Neo-Nazi Arrested for Killing Three, Wounding a Fourth in Washington State
A neo-Nazi skinhead who faced the prospect of returning to prison was arrested Saturday in southwestern Washington state, a day after three people were found murdered at a home where a Confederate flag flew over the crime scene.
Brent Ward Luyster, 35, a former Vancouver, Wash., man with a lengthy criminal record and neo-Nazi tattoos covering much of his body, was arrested without incident after an intensive 18-hour manhunt involving multiple law enforcement agencies in the Pacific Northwest.
He was identified as the suspect after a fourth shooting victim -- a woman shot in the face and bleeding – somehow managed to escape the shooting scene late Friday at a residence at 4006 N.W. 417th St. in Woodland, north of Vancouver, Wash. She remains hospitalized. Authorities haven’t disclosed her condition.
Police said three bodies were found at the rural residence where neighbors reported hearing rapid-fire gunshots shortly after 10 p.m. Friday, according to media reports.
After police SWAT teams determined the suspect was no longer at the crime scene, authorities used social media and media outlets to spread the word about the fugitive, described as armed and extremely dangerous.
“We are very pleased that Mr. Luyster was taken into custody without incident, without apparently harming anyone while we were looking for him,” Clark County Sheriff’s Sgt. Fred Neiman told the Vancouver Columbian newspaper.
“We were fearful that, given what we know of him, it might have been a different story,” the sheriff’s spokesman said.
Luyster was scheduled to stand trial Monday in Cowlitz County, Wash., on charges of pistol-whipping his ex-girlfriend at his home in Longview, Wash., on May 16.
If convicted of assault, harassment and illegal firearm possession, it’s most likely Luyster would have been returned to the Washington State Penitentiary where records show he served time more than a decade ago. His first brush with the law occurred when he was a 7-year-old child, the Columbian reported.
He has prior convictions for a drive-by shooting, taking a motor vehicle without permission, assault, rioting while armed, malicious harassment, malicious mischief, theft and other crimes.

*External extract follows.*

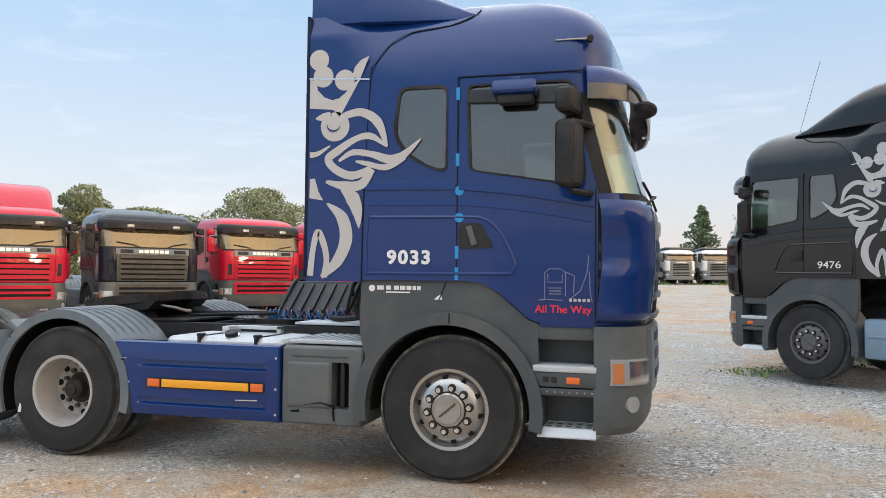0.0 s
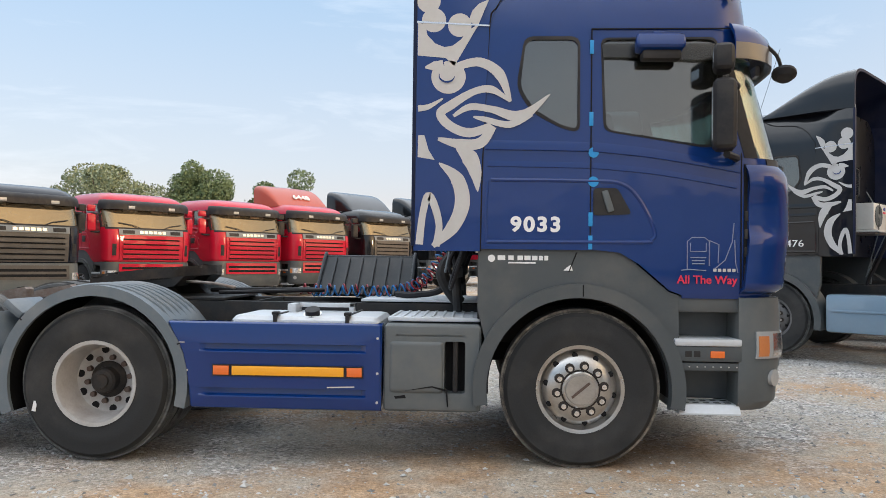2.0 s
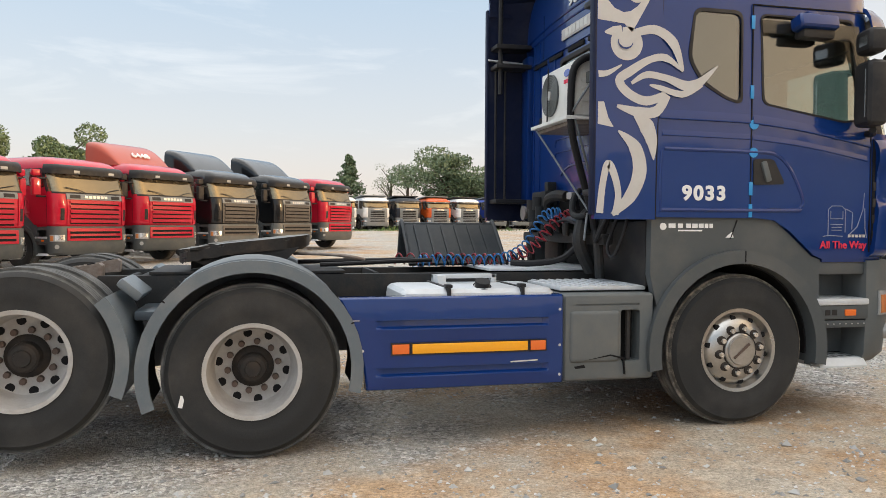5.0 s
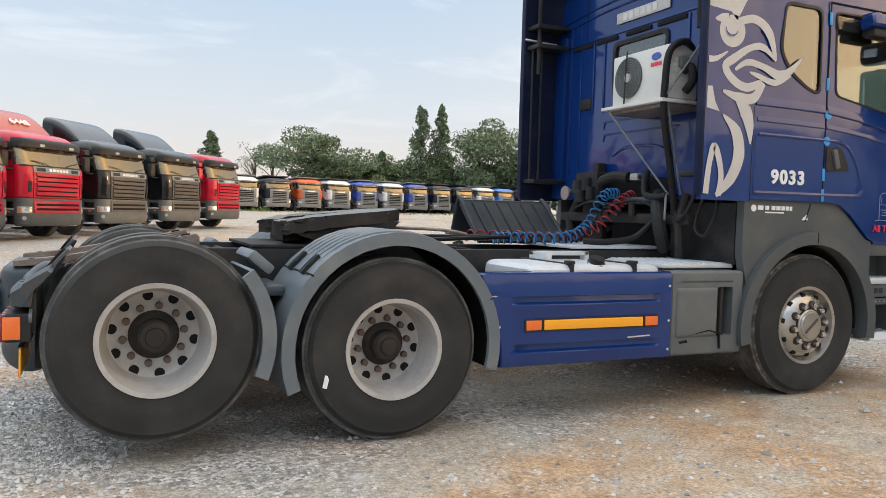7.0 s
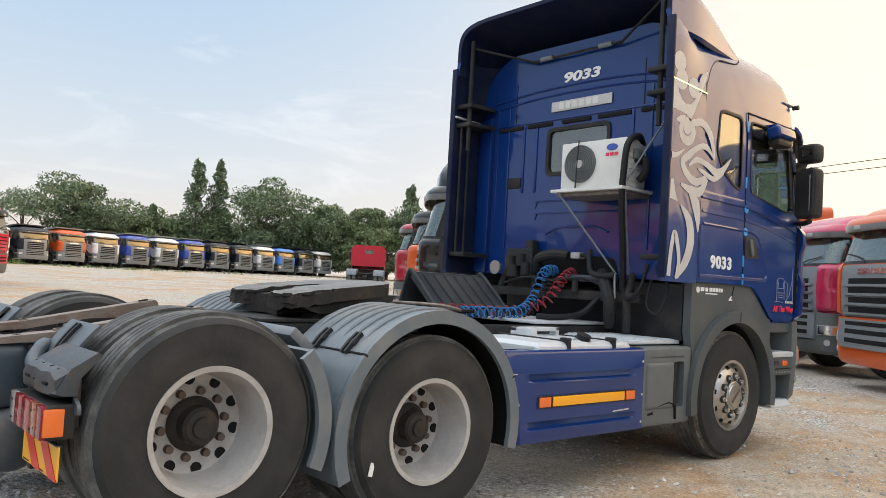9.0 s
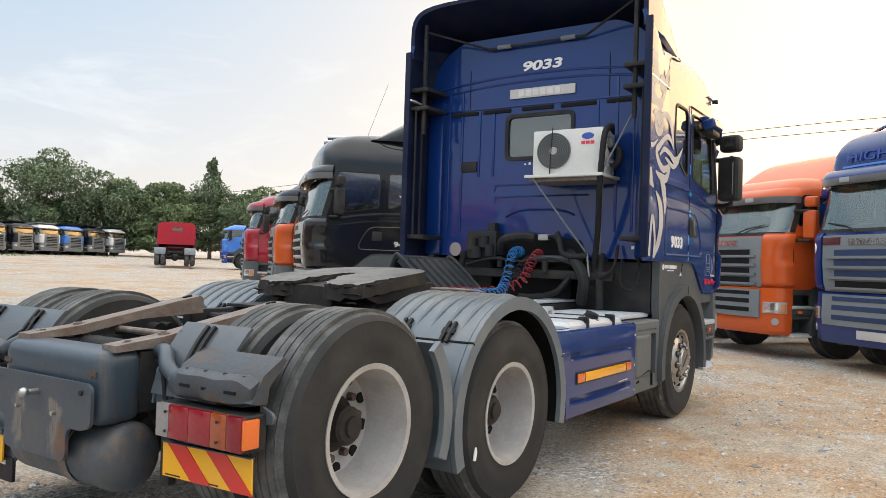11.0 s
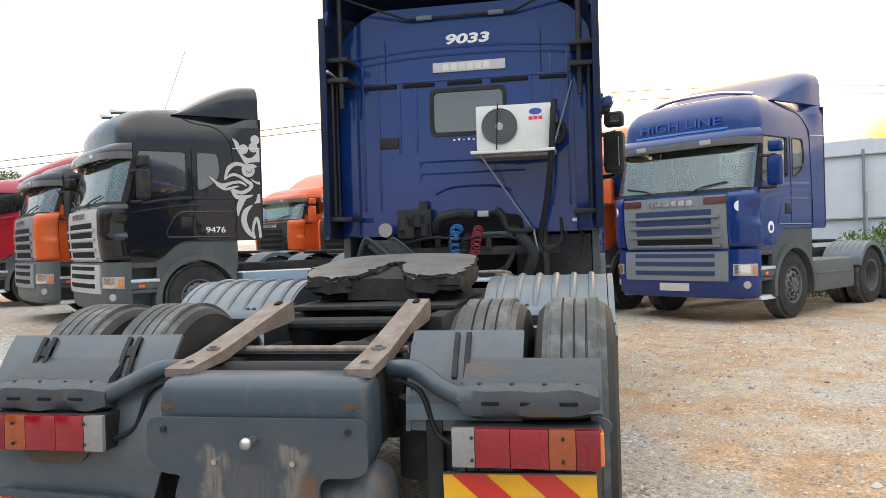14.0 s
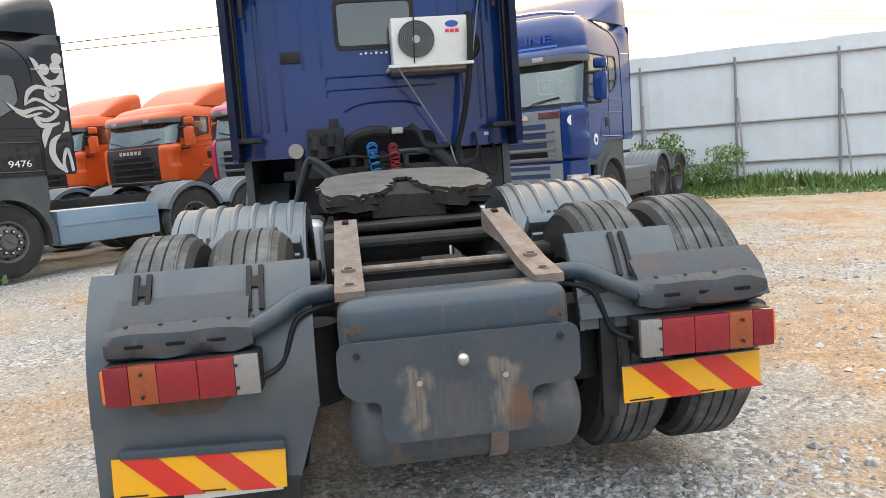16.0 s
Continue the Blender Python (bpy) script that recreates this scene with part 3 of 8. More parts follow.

Luyster pleaded guilty to the rioting charge in October 2014 and received 90 days in jail after he was accused of making “racially motivated threats” at a Vancouver, Wash., tavern in March 2013, the Oregonian reported. He allegedly threatened to kill an interracial couple at the tavern and threatened a black man with a pistol outside the bar.
The triple homicide occurred in Clark County, in the southwestern corner of Washington state, across the Columbia River, north of Portland, Ore. Luyster did not live at the property where the bodies were discovered, but knew all the victims, the Oregonian reported.
“A confederate flag flew from a barn structure on the tree-shrouded Woodland property,” the newspaper reported.
The Columbian newspaper in Vancouver, Wash., reported that the victims were two men and a woman, but didn’t provide names.
The incident was reported about 10:30 p.m. Friday when the woman with a gunshot wound to the face drove more than two miles to a convenience store to seek help, identifying Luyster as the suspect.
He was taken into custody at 4:15 p.m Saturday on the Ocean Beach Highway west of Longview by the Cowlitz County Sheriff’s Office and the Washington State Patrol, the Columbian reported.
Photographs of the suspect show he has three large Nazi swastikas on his back along with “Rahowa,” a white supremacist and neo-Nazi reference to racial holy war. The word “Skinhead” is tattooed across his stomach. He also has two rather elaborate head-profile tattoos, one of which appears to be Adolf Hitler.